— Begin PROVIDED MATERIAL —
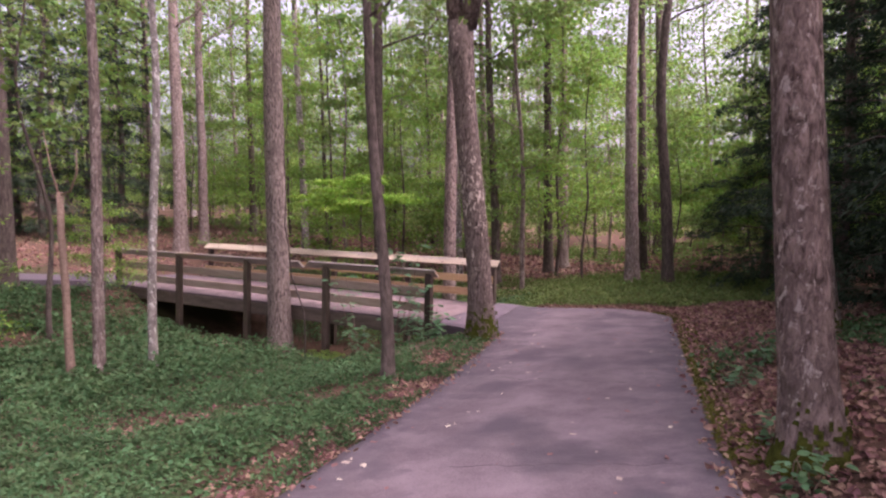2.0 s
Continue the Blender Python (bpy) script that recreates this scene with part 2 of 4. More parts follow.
WOOD_CAP = material("cap_board_weathered", (0.247, 0.199, 0.150), 0.5, 1.2, 0.22, (0.402, 0.339, 0.268), 20, 0.3, 0.004, (0.6, 4, 4), 0.3, per_object=0.1, stain=(0.20, 0.175, 0.15), stain_scale=1.0, stain_at=0.55)
# near rails: brown pine mixed with the paleness light gives its inner faces
WOOD_RAIL_LIT = material("pine_rail_lit", (0.262, 0.190, 0.138), 0.75, 1.4, 0.22, (0.399, 0.338, 0.284), 22, 0.3, 0.004, (0.6, 5, 5), 0.3, per_object=0.08, stain=(0.19, 0.15, 0.115), stain_scale=1.4, stain_at=0.6)
WOOD_POST = material("post_weathered", (0.048, 0.036, 0.029), 0.9, 2.5, 0.35, (0.100, 0.077, 0.061), 30, 0.5, 0.006, (3, 3, 0.5), 0.2, per_object=0.18)
WOOD_BEAM = material("beam_weathered", (0.060, 0.047, 0.040), 0.9, 2, 0.3, (0.150, 0.120, 0.099), 30, 0.4, 0.006, (0.5, 3, 3), 0.2, per_object=0.1)
SIGN_WOOD = material("sign_brown_stain", (0.07, 0.047, 0.038), 0.8, 3, 0.25, (0.11, 0.075, 0.06), 40, 0.4, 0.004, (1, 1, 4), 0.25)
PAINT_WHITE = material("white_letter_paint", (0.72, 0.70, 0.68), 0.7, 20, 0.15, (0.82, 0.8, 0.78), 60, 0)
END_GRAIN = material("log_end_grain", (0.22, 0.15, 0.10), 0.9, 12, 0.3, (0.34, 0.25, 0.17), 50, 0.4, 0.01)
LOG_BARK = bark("log_bark", (0.012, 0.009, 0.008), (0.062, 0.045, 0.038), 9, 9, 0.03, (0.16, 0.125, 0.1), 0.62)
FUNGUS = material("pale_fungus", (0.20, 0.17, 0.14), 0.8, 12, 0.2, (0.31, 0.27, 0.23), 50, 0.2, 0.004)
STICK = material("dead_stick", (0.13, 0.088, 0.07), 0.9, 6, 0.35, (0.25, 0.18, 0.145), 40, 0.4, 0.01, (3, 3, 3), 0.15)
PALE_LEAF = material("pale_fallen_leaf", (0.36, 0.29, 0.24), 0.7, 9, 0.2, (0.5, 0.43, 0.37), 50, 0, spec=0.3, per_object=0.4)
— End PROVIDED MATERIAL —
Return the full material word for word. Do not include the pictures.

2.0 s
Continue the Blender Python (bpy) script that recreates this scene with part 2 of 4. More parts follow.
WOOD_CAP = material("cap_board_weathered", (0.247, 0.199, 0.150), 0.5, 1.2, 0.22, (0.402, 0.339, 0.268), 20, 0.3, 0.004, (0.6, 4, 4), 0.3, per_object=0.1, stain=(0.20, 0.175, 0.15), stain_scale=1.0, stain_at=0.55)
# near rails: brown pine mixed with the paleness light gives its inner faces
WOOD_RAIL_LIT = material("pine_rail_lit", (0.262, 0.190, 0.138), 0.75, 1.4, 0.22, (0.399, 0.338, 0.284), 22, 0.3, 0.004, (0.6, 5, 5), 0.3, per_object=0.08, stain=(0.19, 0.15, 0.115), stain_scale=1.4, stain_at=0.6)
WOOD_POST = material("post_weathered", (0.048, 0.036, 0.029), 0.9, 2.5, 0.35, (0.100, 0.077, 0.061), 30, 0.5, 0.006, (3, 3, 0.5), 0.2, per_object=0.18)
WOOD_BEAM = material("beam_weathered", (0.060, 0.047, 0.040), 0.9, 2, 0.3, (0.150, 0.120, 0.099), 30, 0.4, 0.006, (0.5, 3, 3), 0.2, per_object=0.1)
SIGN_WOOD = material("sign_brown_stain", (0.07, 0.047, 0.038), 0.8, 3, 0.25, (0.11, 0.075, 0.06), 40, 0.4, 0.004, (1, 1, 4), 0.25)
PAINT_WHITE = material("white_letter_paint", (0.72, 0.70, 0.68), 0.7, 20, 0.15, (0.82, 0.8, 0.78), 60, 0)
END_GRAIN = material("log_end_grain", (0.22, 0.15, 0.10), 0.9, 12, 0.3, (0.34, 0.25, 0.17), 50, 0.4, 0.01)
LOG_BARK = bark("log_bark", (0.012, 0.009, 0.008), (0.062, 0.045, 0.038), 9, 9, 0.03, (0.16, 0.125, 0.1), 0.62)
FUNGUS = material("pale_fungus", (0.20, 0.17, 0.14), 0.8, 12, 0.2, (0.31, 0.27, 0.23), 50, 0.2, 0.004)
STICK = material("dead_stick", (0.13, 0.088, 0.07), 0.9, 6, 0.35, (0.25, 0.18, 0.145), 40, 0.4, 0.01, (3, 3, 3), 0.15)
PALE_LEAF = material("pale_fallen_leaf", (0.36, 0.29, 0.24), 0.7, 9, 0.2, (0.5, 0.43, 0.37), 50, 0, spec=0.3, per_object=0.4)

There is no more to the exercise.